[start of Data for the task]
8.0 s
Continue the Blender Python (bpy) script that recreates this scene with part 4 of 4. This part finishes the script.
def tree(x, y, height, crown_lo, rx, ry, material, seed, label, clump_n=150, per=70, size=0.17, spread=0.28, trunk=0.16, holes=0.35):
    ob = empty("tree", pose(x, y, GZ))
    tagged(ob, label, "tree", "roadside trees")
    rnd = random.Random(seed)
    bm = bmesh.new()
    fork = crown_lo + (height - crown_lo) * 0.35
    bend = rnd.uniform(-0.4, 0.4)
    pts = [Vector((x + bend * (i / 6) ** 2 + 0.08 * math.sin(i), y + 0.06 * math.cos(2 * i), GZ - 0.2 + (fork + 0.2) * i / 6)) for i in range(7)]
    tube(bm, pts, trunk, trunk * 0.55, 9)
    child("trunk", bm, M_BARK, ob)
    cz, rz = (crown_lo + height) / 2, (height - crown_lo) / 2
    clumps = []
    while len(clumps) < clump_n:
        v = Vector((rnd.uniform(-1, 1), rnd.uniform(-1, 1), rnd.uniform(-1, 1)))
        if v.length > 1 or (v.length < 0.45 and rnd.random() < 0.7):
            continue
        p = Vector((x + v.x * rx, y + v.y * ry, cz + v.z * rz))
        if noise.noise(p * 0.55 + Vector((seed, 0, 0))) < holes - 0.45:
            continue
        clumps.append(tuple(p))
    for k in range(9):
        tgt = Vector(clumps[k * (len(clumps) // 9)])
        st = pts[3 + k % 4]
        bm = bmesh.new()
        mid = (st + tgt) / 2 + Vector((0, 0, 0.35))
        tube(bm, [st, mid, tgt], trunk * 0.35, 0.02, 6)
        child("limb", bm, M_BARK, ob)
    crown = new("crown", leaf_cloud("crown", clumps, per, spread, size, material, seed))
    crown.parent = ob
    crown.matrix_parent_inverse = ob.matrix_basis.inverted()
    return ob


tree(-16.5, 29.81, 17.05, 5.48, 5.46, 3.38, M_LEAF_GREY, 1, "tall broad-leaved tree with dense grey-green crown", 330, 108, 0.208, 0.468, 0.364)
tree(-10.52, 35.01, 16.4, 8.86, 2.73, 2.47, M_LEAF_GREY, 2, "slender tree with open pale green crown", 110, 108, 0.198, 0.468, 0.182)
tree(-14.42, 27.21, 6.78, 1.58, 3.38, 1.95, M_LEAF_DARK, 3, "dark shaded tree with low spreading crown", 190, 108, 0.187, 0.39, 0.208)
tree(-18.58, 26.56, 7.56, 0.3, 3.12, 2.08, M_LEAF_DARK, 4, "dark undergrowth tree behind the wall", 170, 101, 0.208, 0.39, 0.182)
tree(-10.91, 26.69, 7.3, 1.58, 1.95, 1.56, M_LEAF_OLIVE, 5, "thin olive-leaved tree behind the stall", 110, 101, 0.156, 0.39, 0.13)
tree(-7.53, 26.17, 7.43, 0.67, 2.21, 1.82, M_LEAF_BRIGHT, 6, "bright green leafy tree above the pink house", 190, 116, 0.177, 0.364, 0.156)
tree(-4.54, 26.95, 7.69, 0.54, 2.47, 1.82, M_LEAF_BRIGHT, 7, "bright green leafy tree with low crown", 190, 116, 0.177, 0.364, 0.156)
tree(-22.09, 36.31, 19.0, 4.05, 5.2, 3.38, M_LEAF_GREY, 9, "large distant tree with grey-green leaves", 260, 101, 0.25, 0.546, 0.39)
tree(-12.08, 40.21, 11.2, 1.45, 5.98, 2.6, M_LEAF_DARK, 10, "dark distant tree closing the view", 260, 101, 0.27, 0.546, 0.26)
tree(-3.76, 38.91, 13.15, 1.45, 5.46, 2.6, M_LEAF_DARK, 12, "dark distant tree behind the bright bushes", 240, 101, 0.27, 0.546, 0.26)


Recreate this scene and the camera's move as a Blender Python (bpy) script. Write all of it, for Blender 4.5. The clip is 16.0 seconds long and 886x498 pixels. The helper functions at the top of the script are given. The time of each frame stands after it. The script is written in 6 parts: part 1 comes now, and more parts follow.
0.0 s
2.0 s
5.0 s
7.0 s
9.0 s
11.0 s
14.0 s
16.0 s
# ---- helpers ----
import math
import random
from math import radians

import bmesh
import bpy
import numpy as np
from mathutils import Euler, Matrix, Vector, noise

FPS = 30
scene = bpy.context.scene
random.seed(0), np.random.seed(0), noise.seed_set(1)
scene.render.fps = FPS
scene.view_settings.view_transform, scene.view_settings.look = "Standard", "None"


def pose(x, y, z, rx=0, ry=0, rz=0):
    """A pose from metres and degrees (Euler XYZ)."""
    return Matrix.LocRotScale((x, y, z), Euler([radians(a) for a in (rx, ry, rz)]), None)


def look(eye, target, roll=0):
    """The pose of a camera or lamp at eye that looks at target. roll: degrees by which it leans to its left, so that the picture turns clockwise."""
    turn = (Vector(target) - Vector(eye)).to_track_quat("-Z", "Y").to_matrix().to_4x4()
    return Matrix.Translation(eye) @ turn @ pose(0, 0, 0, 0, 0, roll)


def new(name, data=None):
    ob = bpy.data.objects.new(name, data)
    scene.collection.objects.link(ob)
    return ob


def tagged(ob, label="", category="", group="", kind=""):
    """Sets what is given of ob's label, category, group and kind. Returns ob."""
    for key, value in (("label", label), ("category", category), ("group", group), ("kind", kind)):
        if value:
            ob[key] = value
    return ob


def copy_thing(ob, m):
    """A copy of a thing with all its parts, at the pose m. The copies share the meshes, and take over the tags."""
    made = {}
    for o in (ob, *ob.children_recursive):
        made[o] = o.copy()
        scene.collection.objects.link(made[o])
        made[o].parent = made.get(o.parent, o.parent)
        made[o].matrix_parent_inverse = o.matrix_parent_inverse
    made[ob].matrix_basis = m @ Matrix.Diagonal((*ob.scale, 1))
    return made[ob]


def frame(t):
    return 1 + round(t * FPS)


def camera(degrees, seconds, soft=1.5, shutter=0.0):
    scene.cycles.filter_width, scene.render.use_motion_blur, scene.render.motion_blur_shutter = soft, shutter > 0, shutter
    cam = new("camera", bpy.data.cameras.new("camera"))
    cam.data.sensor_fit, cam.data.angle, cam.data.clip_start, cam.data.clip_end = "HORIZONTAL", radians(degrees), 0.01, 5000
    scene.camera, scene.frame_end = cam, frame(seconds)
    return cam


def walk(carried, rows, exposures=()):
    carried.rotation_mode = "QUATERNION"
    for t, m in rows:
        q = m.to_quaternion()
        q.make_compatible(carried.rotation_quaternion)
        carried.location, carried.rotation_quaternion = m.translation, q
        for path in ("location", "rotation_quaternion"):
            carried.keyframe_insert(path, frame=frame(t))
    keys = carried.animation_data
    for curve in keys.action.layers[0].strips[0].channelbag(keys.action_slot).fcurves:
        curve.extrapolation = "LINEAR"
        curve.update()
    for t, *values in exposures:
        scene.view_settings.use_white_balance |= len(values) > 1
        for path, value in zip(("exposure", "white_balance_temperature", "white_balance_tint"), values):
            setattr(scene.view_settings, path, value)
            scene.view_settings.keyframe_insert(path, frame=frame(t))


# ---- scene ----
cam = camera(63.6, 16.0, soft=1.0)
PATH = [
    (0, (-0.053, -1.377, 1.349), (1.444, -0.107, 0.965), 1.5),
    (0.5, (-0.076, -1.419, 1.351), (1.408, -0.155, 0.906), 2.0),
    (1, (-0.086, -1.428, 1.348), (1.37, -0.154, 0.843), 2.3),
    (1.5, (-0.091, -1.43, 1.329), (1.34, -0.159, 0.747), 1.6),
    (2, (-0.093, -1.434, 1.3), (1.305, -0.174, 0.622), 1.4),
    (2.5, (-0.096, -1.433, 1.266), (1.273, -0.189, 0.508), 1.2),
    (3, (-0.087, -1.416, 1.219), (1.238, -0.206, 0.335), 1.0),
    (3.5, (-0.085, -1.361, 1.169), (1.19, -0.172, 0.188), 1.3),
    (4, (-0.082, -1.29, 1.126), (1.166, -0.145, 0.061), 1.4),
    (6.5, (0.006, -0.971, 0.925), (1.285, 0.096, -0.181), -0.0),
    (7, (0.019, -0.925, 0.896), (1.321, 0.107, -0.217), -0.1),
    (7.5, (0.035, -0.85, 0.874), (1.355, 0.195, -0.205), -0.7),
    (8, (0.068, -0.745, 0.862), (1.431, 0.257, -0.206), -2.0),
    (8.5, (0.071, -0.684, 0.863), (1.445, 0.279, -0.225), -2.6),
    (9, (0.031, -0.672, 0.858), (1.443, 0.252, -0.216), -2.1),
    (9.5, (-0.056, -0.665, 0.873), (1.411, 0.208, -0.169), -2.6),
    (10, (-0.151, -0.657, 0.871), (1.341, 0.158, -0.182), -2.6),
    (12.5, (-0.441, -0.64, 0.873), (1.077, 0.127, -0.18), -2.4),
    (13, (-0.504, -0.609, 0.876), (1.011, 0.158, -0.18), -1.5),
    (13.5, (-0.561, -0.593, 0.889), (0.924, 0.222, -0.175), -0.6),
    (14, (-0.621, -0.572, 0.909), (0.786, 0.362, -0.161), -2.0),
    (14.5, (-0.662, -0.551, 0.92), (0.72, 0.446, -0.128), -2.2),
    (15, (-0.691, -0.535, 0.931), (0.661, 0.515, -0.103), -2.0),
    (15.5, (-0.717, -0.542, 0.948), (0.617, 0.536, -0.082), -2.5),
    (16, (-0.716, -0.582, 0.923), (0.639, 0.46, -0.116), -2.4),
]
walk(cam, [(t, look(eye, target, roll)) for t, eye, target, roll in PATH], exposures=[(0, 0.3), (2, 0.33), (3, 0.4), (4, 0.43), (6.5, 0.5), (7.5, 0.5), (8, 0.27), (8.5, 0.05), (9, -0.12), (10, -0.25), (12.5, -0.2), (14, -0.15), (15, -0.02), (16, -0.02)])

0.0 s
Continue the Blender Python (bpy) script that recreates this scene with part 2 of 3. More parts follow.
[end of Data for the task]
== Brief ==
Give back, exactly as written, each line from the one that contains "setattr(scene.view_settings, path, value)" through the one that contains "scene.view_settings.keyframe_insert(path, frame=frame(t))".

== Written response ==
            setattr(scene.view_settings, path, value)
            scene.view_settings.keyframe_insert(path, frame=frame(t))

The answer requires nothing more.